What you should do ▸ Write out the data below in full, unchanged, minus the images.

Source excerpt ▸
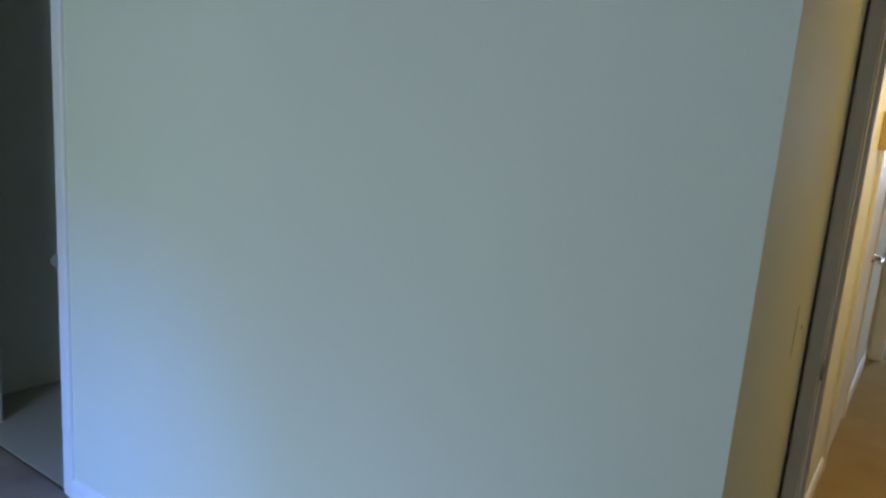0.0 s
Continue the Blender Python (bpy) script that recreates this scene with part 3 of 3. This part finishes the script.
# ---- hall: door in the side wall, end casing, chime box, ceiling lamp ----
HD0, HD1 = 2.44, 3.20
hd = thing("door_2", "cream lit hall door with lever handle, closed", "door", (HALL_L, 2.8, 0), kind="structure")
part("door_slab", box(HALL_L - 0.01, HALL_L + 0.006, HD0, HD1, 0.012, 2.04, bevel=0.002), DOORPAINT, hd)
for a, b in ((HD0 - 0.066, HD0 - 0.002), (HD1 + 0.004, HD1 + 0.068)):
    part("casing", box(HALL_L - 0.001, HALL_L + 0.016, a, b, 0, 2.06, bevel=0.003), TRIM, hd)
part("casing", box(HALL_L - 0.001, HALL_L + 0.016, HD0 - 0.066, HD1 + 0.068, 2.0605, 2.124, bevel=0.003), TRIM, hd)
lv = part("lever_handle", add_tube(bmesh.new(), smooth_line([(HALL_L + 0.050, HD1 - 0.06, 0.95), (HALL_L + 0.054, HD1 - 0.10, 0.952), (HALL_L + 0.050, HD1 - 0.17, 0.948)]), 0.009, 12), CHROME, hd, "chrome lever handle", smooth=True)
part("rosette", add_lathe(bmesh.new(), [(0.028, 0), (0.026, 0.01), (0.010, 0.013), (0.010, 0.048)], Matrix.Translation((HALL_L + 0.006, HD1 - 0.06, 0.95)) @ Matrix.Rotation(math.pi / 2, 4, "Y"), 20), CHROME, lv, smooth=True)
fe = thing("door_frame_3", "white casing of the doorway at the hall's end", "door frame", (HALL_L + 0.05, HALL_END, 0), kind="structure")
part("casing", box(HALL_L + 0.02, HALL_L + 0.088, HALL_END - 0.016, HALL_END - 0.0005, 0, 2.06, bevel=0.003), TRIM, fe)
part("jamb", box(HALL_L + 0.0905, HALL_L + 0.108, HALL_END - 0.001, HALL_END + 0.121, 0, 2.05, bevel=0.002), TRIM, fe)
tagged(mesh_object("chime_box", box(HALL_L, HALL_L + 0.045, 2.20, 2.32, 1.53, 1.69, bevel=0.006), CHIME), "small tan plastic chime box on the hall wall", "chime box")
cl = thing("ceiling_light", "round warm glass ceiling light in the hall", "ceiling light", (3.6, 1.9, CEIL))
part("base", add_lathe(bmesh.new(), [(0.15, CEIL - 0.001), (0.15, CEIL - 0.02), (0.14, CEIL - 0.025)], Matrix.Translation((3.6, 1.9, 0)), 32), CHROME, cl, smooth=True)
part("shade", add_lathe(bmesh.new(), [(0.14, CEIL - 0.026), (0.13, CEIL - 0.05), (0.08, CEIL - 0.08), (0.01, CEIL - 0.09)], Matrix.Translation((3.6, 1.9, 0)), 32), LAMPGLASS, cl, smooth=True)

The solution ▸
0.0 s
Continue the Blender Python (bpy) script that recreates this scene with part 3 of 3. This part finishes the script.
# ---- hall: door in the side wall, end casing, chime box, ceiling lamp ----
HD0, HD1 = 2.44, 3.20
hd = thing("door_2", "cream lit hall door with lever handle, closed", "door", (HALL_L, 2.8, 0), kind="structure")
part("door_slab", box(HALL_L - 0.01, HALL_L + 0.006, HD0, HD1, 0.012, 2.04, bevel=0.002), DOORPAINT, hd)
for a, b in ((HD0 - 0.066, HD0 - 0.002), (HD1 + 0.004, HD1 + 0.068)):
    part("casing", box(HALL_L - 0.001, HALL_L + 0.016, a, b, 0, 2.06, bevel=0.003), TRIM, hd)
part("casing", box(HALL_L - 0.001, HALL_L + 0.016, HD0 - 0.066, HD1 + 0.068, 2.0605, 2.124, bevel=0.003), TRIM, hd)
lv = part("lever_handle", add_tube(bmesh.new(), smooth_line([(HALL_L + 0.050, HD1 - 0.06, 0.95), (HALL_L + 0.054, HD1 - 0.10, 0.952), (HALL_L + 0.050, HD1 - 0.17, 0.948)]), 0.009, 12), CHROME, hd, "chrome lever handle", smooth=True)
part("rosette", add_lathe(bmesh.new(), [(0.028, 0), (0.026, 0.01), (0.010, 0.013), (0.010, 0.048)], Matrix.Translation((HALL_L + 0.006, HD1 - 0.06, 0.95)) @ Matrix.Rotation(math.pi / 2, 4, "Y"), 20), CHROME, lv, smooth=True)
fe = thing("door_frame_3", "white casing of the doorway at the hall's end", "door frame", (HALL_L + 0.05, HALL_END, 0), kind="structure")
part("casing", box(HALL_L + 0.02, HALL_L + 0.088, HALL_END - 0.016, HALL_END - 0.0005, 0, 2.06, bevel=0.003), TRIM, fe)
part("jamb", box(HALL_L + 0.0905, HALL_L + 0.108, HALL_END - 0.001, HALL_END + 0.121, 0, 2.05, bevel=0.002), TRIM, fe)
tagged(mesh_object("chime_box", box(HALL_L, HALL_L + 0.045, 2.20, 2.32, 1.53, 1.69, bevel=0.006), CHIME), "small tan plastic chime box on the hall wall", "chime box")
cl = thing("ceiling_light", "round warm glass ceiling light in the hall", "ceiling light", (3.6, 1.9, CEIL))
part("base", add_lathe(bmesh.new(), [(0.15, CEIL - 0.001), (0.15, CEIL - 0.02), (0.14, CEIL - 0.025)], Matrix.Translation((3.6, 1.9, 0)), 32), CHROME, cl, smooth=True)
part("shade", add_lathe(bmesh.new(), [(0.14, CEIL - 0.026), (0.13, CEIL - 0.05), (0.08, CEIL - 0.08), (0.01, CEIL - 0.09)], Matrix.Translation((3.6, 1.9, 0)), 32), LAMPGLASS, cl, smooth=True)